Reproduce the listing below in full and without alteration, apart from its pictures.

########################################

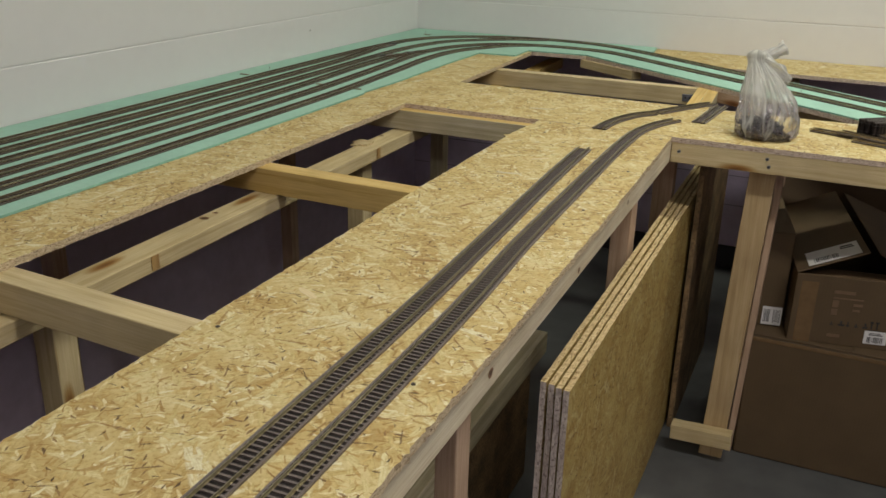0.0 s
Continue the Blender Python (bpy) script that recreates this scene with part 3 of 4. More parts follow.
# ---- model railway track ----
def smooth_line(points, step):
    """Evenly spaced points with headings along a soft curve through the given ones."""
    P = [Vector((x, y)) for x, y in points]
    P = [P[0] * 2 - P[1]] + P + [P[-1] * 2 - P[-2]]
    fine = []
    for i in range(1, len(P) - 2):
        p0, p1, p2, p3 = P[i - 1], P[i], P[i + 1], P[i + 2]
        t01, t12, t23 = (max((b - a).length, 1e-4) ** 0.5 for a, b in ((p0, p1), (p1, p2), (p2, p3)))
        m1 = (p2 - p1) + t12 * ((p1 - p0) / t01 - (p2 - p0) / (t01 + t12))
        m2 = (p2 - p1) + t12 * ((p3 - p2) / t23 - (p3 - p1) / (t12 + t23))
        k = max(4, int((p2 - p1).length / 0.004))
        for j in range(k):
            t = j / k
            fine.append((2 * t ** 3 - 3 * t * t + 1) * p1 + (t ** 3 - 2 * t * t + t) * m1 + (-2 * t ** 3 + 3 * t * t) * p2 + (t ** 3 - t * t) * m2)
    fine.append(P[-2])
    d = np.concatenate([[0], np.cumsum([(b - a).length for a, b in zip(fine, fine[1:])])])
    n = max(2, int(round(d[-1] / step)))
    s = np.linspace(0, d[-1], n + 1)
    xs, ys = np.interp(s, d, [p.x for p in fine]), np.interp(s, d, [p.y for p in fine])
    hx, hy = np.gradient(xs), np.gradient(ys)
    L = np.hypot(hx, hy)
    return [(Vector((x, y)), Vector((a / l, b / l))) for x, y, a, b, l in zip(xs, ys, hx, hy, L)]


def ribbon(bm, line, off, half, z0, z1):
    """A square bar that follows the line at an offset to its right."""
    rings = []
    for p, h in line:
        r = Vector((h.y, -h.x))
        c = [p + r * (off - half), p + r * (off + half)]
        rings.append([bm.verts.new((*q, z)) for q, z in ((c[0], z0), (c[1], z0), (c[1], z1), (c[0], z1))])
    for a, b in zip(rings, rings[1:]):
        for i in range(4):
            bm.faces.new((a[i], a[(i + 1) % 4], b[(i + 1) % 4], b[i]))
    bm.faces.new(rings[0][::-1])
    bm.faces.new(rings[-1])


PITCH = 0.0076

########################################

Full output:
0.0 s
Continue the Blender Python (bpy) script that recreates this scene with part 3 of 4. More parts follow.
# ---- model railway track ----
def smooth_line(points, step):
    """Evenly spaced points with headings along a soft curve through the given ones."""
    P = [Vector((x, y)) for x, y in points]
    P = [P[0] * 2 - P[1]] + P + [P[-1] * 2 - P[-2]]
    fine = []
    for i in range(1, len(P) - 2):
        p0, p1, p2, p3 = P[i - 1], P[i], P[i + 1], P[i + 2]
        t01, t12, t23 = (max((b - a).length, 1e-4) ** 0.5 for a, b in ((p0, p1), (p1, p2), (p2, p3)))
        m1 = (p2 - p1) + t12 * ((p1 - p0) / t01 - (p2 - p0) / (t01 + t12))
        m2 = (p2 - p1) + t12 * ((p3 - p2) / t23 - (p3 - p1) / (t12 + t23))
        k = max(4, int((p2 - p1).length / 0.004))
        for j in range(k):
            t = j / k
            fine.append((2 * t ** 3 - 3 * t * t + 1) * p1 + (t ** 3 - 2 * t * t + t) * m1 + (-2 * t ** 3 + 3 * t * t) * p2 + (t ** 3 - t * t) * m2)
    fine.append(P[-2])
    d = np.concatenate([[0], np.cumsum([(b - a).length for a, b in zip(fine, fine[1:])])])
    n = max(2, int(round(d[-1] / step)))
    s = np.linspace(0, d[-1], n + 1)
    xs, ys = np.interp(s, d, [p.x for p in fine]), np.interp(s, d, [p.y for p in fine])
    hx, hy = np.gradient(xs), np.gradient(ys)
    L = np.hypot(hx, hy)
    return [(Vector((x, y)), Vector((a / l, b / l))) for x, y, a, b, l in zip(xs, ys, hx, hy, L)]


def ribbon(bm, line, off, half, z0, z1):
    """A square bar that follows the line at an offset to its right."""
    rings = []
    for p, h in line:
        r = Vector((h.y, -h.x))
        c = [p + r * (off - half), p + r * (off + half)]
        rings.append([bm.verts.new((*q, z)) for q, z in ((c[0], z0), (c[1], z0), (c[1], z1), (c[0], z1))])
    for a, b in zip(rings, rings[1:]):
        for i in range(4):
            bm.faces.new((a[i], a[(i + 1) % 4], b[(i + 1) % 4], b[i]))
    bm.faces.new(rings[0][::-1])
    bm.faces.new(rings[-1])


PITCH = 0.0076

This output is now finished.